Roust
- Alternative names: রোস্ট, Roust
- Type: Curry
- Course: Main
- Place of origin: Bangladesh
- Region or state: Bangladesh (Old Dhaka)
- Associated cuisine: Mughal cuisine Bengali cuisine
- Created by: Mughals
- Main ingredients: Chicken, garlic, ginger, cardamom, cinnamon powder salt, orange blossom, ghee, onion, cashew, ground coriander, mace, nutmeg, mawa, cream, rose water, sugar, star anise, white chrysanthemum, cumin chili

= Roust =

Bengali dish

Roust is a Bengali dish, possibly originating in Old Dhaka, Bangladesh (Eastern Bengal, now Bangladesh). The dish is influenced by the Mughlai cuisine of the Mughal Empire. The dish is known for including a large array of spices and ingredients and being a little sweet and very rich. The dish has developed several regional variants.

Roust is made during almost all celebratory times in Bengal, especially during Eid al-Fitr, where it is an important dish always included. However, the dish is made anytime important guests are coming over.

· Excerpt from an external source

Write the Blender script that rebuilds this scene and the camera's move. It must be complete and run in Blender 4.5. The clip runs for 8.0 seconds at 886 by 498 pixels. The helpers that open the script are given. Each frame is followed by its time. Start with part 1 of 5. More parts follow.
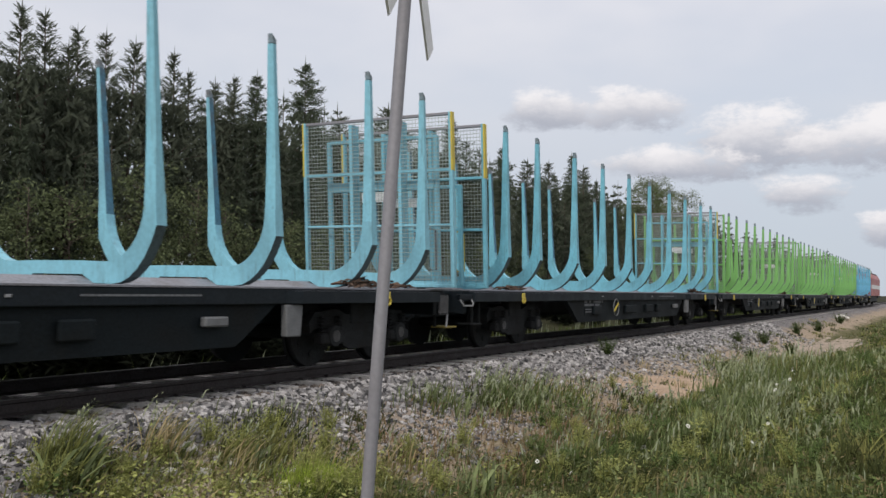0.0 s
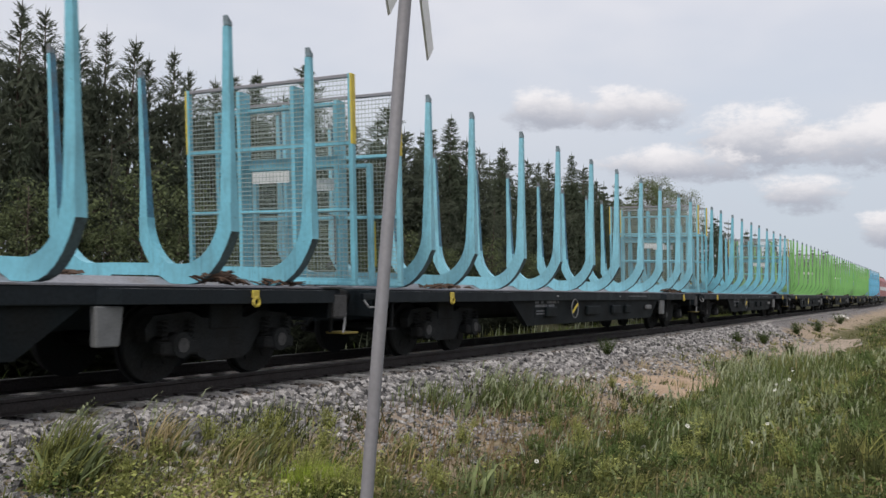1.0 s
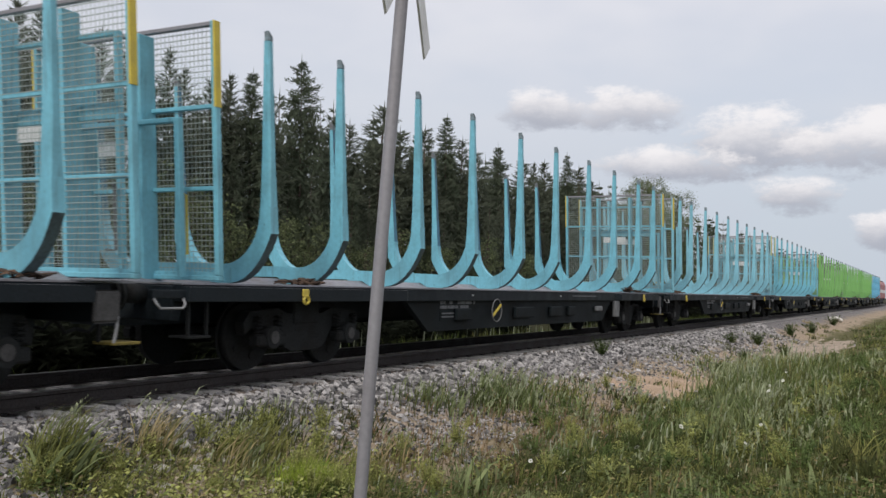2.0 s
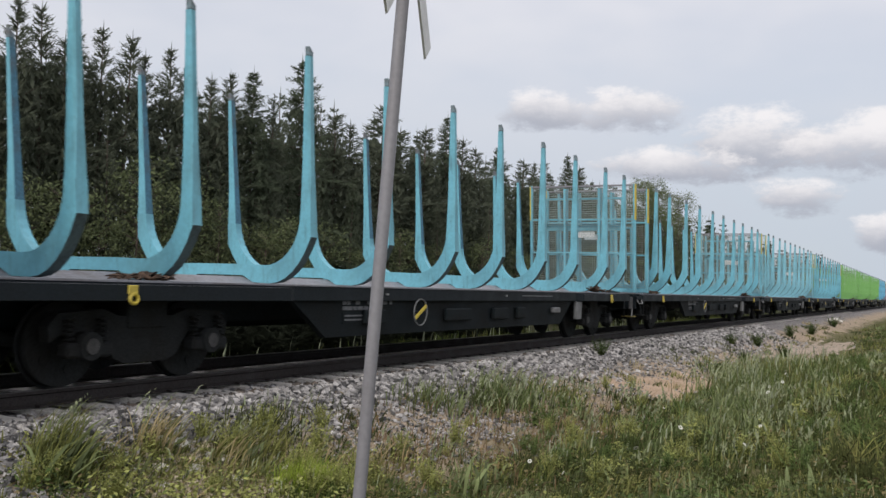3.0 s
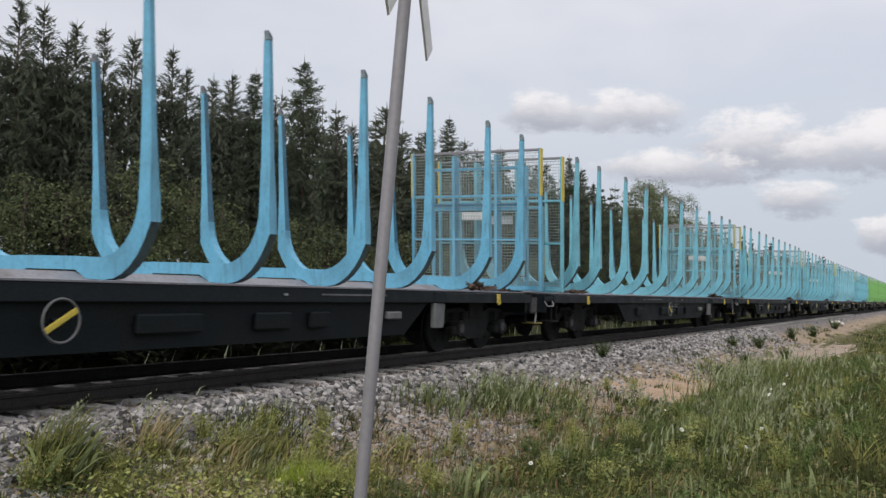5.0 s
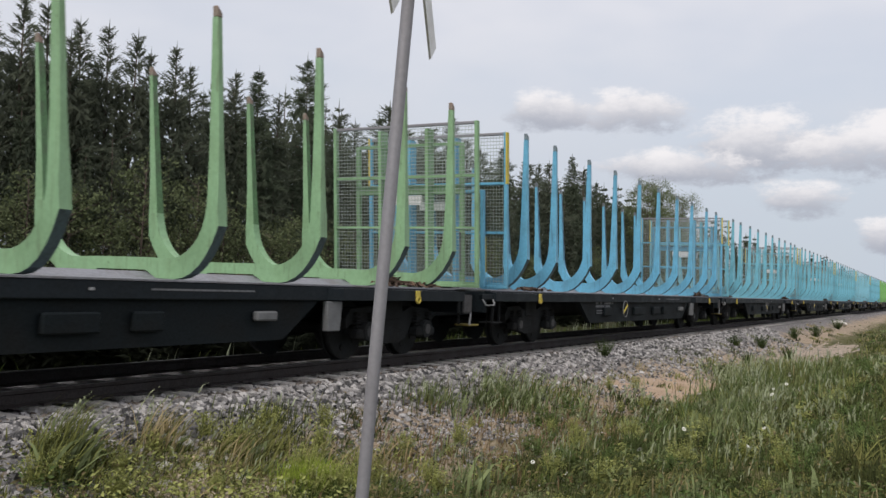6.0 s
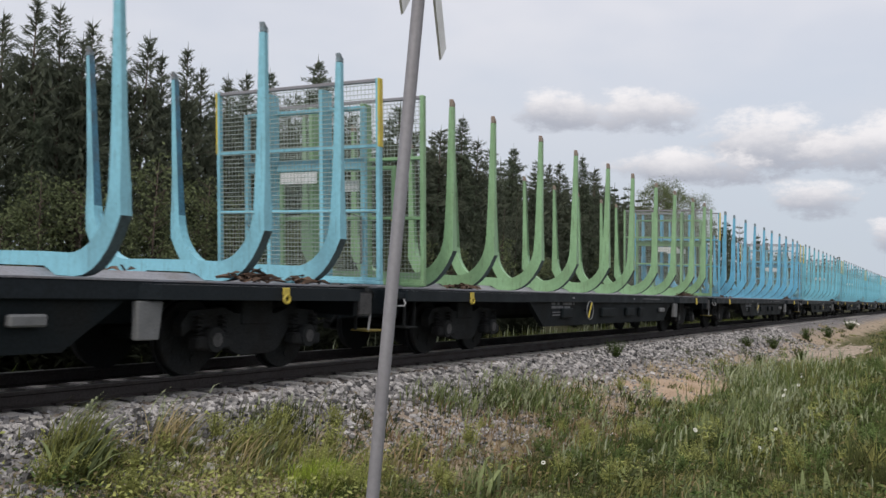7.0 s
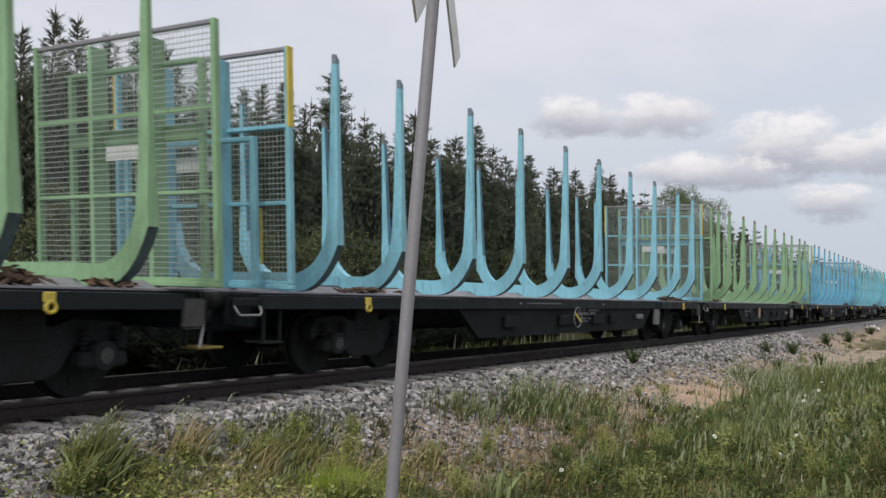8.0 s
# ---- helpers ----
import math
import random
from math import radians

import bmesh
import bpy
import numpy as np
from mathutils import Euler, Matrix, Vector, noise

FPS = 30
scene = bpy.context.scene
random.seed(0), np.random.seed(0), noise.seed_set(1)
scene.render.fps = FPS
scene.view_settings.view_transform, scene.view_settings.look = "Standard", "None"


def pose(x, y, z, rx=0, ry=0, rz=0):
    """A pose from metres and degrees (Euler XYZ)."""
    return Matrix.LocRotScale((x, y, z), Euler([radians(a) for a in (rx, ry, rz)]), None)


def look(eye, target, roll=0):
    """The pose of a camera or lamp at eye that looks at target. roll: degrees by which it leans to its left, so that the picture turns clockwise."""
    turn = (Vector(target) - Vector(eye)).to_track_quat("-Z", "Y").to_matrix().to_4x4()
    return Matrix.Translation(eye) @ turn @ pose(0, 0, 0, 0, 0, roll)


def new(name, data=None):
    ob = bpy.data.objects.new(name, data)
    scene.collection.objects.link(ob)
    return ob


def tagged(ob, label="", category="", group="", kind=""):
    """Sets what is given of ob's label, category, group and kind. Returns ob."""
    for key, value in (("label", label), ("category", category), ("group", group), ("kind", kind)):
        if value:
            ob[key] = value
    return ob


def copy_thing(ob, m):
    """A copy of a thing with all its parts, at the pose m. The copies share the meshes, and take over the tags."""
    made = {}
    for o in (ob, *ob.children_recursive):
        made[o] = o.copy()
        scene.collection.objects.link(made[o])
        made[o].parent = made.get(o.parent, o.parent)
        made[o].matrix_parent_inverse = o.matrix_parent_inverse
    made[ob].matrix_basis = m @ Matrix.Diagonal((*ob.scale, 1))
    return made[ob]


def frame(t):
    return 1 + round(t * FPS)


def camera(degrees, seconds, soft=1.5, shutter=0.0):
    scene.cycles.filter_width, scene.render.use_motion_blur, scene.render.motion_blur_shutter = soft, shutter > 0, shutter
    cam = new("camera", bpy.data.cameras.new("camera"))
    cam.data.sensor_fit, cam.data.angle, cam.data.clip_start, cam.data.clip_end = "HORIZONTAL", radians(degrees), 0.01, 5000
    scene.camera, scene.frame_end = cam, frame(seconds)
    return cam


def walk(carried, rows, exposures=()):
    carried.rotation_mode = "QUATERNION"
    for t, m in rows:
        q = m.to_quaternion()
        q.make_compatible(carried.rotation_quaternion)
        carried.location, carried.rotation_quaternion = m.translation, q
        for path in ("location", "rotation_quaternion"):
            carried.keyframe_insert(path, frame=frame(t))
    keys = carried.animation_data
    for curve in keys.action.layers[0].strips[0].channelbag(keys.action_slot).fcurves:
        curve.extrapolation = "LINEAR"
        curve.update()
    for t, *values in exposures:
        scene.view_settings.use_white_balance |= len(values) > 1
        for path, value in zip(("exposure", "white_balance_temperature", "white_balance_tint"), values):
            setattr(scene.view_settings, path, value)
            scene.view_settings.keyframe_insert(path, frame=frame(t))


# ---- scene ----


# ---------------------------------------------------------------- camera
# x along the track (the way the train runs), y away across it, z up; z = 0 on the rail heads
EYE = (0.0, -8.935, 1.206)


def aim(yaw, pitch, roll):
    return pose(*EYE, 90 + pitch, 0, -yaw) @ pose(0, 0, 0, 0, 0, roll)


cam = camera(51.8, 8.0, soft=1.5, shutter=0.06)
walk(cam, [(t, aim(a, b, c)) for t, a, b, c in (
    (0.0, 61.33, 2.37, 1.14), (0.5, 61.31, 2.30, 1.19), (1.0, 61.34, 2.35, 1.23), (1.5, 61.53, 2.33, 1.38),
    (3.0, 61.64, 2.31, 1.80), (3.5, 61.62, 2.32, 1.77), (4.0, 61.63, 2.31, 1.83), (4.5, 61.59, 2.42, 1.84),
    (6.0, 61.38, 2.31, 2.12), (6.5, 61.11, 2.30, 2.16), (7.0, 60.73, 2.32, 2.11), (7.5, 60.48, 2.30, 2.24),
    (8.0, 59.71, 2.75, 1.66))])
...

The dish is very popularly made in restaurants in Dhaka, Rajshahi and Bogra in Bangladesh as well as they do.

==Influence==
The dish was influenced by the Mughal cuisine of the Sultans of Bengal and the Mughal Emperors. The Persian and Arabs were known for their large amount of aromatic spices but limited amount of spiciness. Rôst reflects this type of culinary style while using more than 10 different spices they are all mild and instead add much richer and aromatic flavour. Rost also still carries much of its Bengali influence through use of garlic and green chillies and much ghee.

==History==
It is believed that Rost was first made in Old Dhaka (the then capital of Bengal Subah) made by Muslim chefs for the Nawabs and Zamindars of the city. It was made to combine the Mughlai cuisine and Bengali cuisine, using the large amount of foreign spices such as saffron and extensive amount of ghee and the traditional Bengali spices and sweetness used in Bengal. The dish was largely confined within the Old City but after the creation of East Bengal and Assam when Dhaka was made the Provincial capital, dishes of the city started to become popular as more people travelled in and out of the city. After the creation of East Bengal the dish became one of the most popular dishes in the province. In modern-day Bangladesh, Rost is the most popular dish eaten at every single special occasion.